With Froome and Contador forced out of the race his dominance was viewed with a less sceptical eye as he was the last clear favourite remaining.

Naturally, it also helped that French riders were occupying the public’s imagination by lying second and third.

The dominance of Froome and Team Sky in this year's race has been so great it has been viewed in some quarters as a throwback to the now former seven-time race winner Lance Armstrong and his US Postal team.

Undoubtedly the re-emergence of the American on a charity rider taking place a day ahead of the race has not helped the Briton’s cause throughout the year, refocusing the doping issue into the forefront of people’s minds.

Part of the legacy left by the Texan and the likes of Floyd Landis has now made it near impossible for an outstanding performance in the sport to be believed.

For instance, Froome’s stage victory in the 100th edition of the race atop one of atop one of the races iconic summit finishes, Mont Ventoux, on Bastille Day was an astonishing piece of cycling. It was one of the great performances of his career.

Yet in the immediate verdict was that he must be doping. 

Chris Froome's team mate Richie Porte revealed he had been punched by a spectator during the race ©Getty Images
Chris Froome's Team Sky colleague Richie Porte alleged he had been punched by a spectator during theTour de France ©Getty Images

That has been reflected by the animosity Froome faced on the roads the past week, Yesterday he revealed he had urine thrown at him and by a spectator who called him a "doper". His Australian domestique Richie Porte, meanwhile, also claimed he had been punched by a roadside supporter.

It is a strange state of affairs that two riders who have not served bans for doping are the subject of the abhorrent acts of those who claim to be fans.

Yet cyclists who have served suspensions, such as Contador, are not subject same level of questioning or abuse, with the Spaniard having coasted to victory at this year’s Giro d’Italia with hardly an eyebrow raised.

Maybe it is because the cycling public know where they stand with Contador, as athletics fans can do with Justin Gatlin, as they can be placed easily in a category marked drugs cheats and we chose we opt to ignore their performances.

Those athletes, however, have been part of the gradual stripping away of the public’s confidence in their respective sports, with culture having seemingly shifted from innocent until guilty, to guilty until proven innocent.

It has been seen recently by the accusations aimed at American athletics coach Alberto Salazar that Britain’s Mo Farah must in turn plead his innocence, while back in London 2012 the double gold medal winning performances of Chinese swimmer Ye Shiwen were immediately viewed with suspicion despite no evidence to support claims of wrongdoing.

There is, of course, the need to have a healthy dose of scepticism and journalists asking questions does play a key part in bringing the truth the light, the unhealthy guilty until proven innocent aspect is one, in my view, that needs to be scaled back somewhat.

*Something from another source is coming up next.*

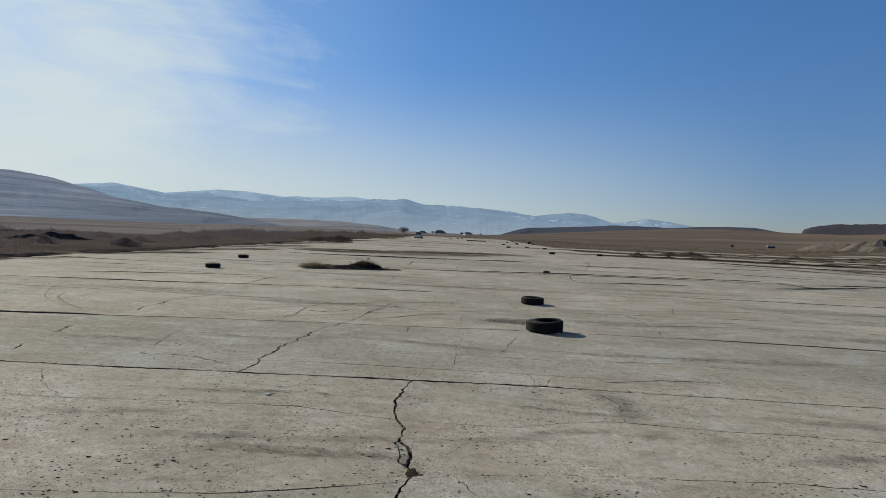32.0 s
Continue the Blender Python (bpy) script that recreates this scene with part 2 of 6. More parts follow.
def concrete(name, pale=1.0):
    m = Nodes(name, 0.95, 0, 0.06)
    big = m.noise(0.16, 5, 0.6)
    mid = m.noise(0.8, 6, 0.68, dist=0.5)
    fine = m.noise(9, 6, 0.75)
    grit = m.noise(70, 4, 0.75)
    # broad weathering
    c = m.mix(m.range(big, 0.38, 0.62), (0.245, 0.222, 0.184), (0.318, 0.300, 0.262))
    c = m.mix(m.range(mid, 0.47, 0.63, 0, 0.6), c, (0.216, 0.194, 0.160))
    c = m.mix(m.range(mid, 0.36, 0.46, 0.6, 0), c, (0.325, 0.317, 0.300))
    turned = m.t.nodes.new("ShaderNodeMapping")
    turned.inputs["Rotation"].default_value = (0, 0, radians(-14))
    turned.inputs["Scale"].default_value = (0.6, 1.7, 1)
    m.link(m.pos, turned.inputs[0])
    streak = m.noise(1.2, 6, 0.7, turned.outputs[0], 0.9)
    smear = m.noise(0.55, 7, 0.74, m.scaled(m.pos, (0.75, 1.9, 1)), 1.6)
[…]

The reappearance of Lance Armstrong at the race has brought the issue of doping back to the surface ©Getty Images
The reappearance of Lance Armstrong at the race has brought the issue of doping back to the surface ©Getty Images

The fortunate thing with sport is that why we may not trust our winners anymore, the drama present in races and matches will continually keep the public coming back and wanting to see more.

As a counter to the abuse faced by Froome and his Team Sky colleagues, there was the good news story of Steve Cummings, a first time stage winner at the race giving his South African-registered team MTN-Qhubeka, a wildcard entry into the race, a maiden victory on Mandela Day.

Similarly the triumph of Germany’s Tony Martin in taking the yellow jersey earlier in the Tour having been denied on three consecutive days was another moment that will be remembered more fondly it the coming years, in spite of whose name is in the record books as the overall race winner.

In spite of the chaotic and stained world of cycling and the Tour, those type of sporting moments will be the ones to keep the flickering faith alive.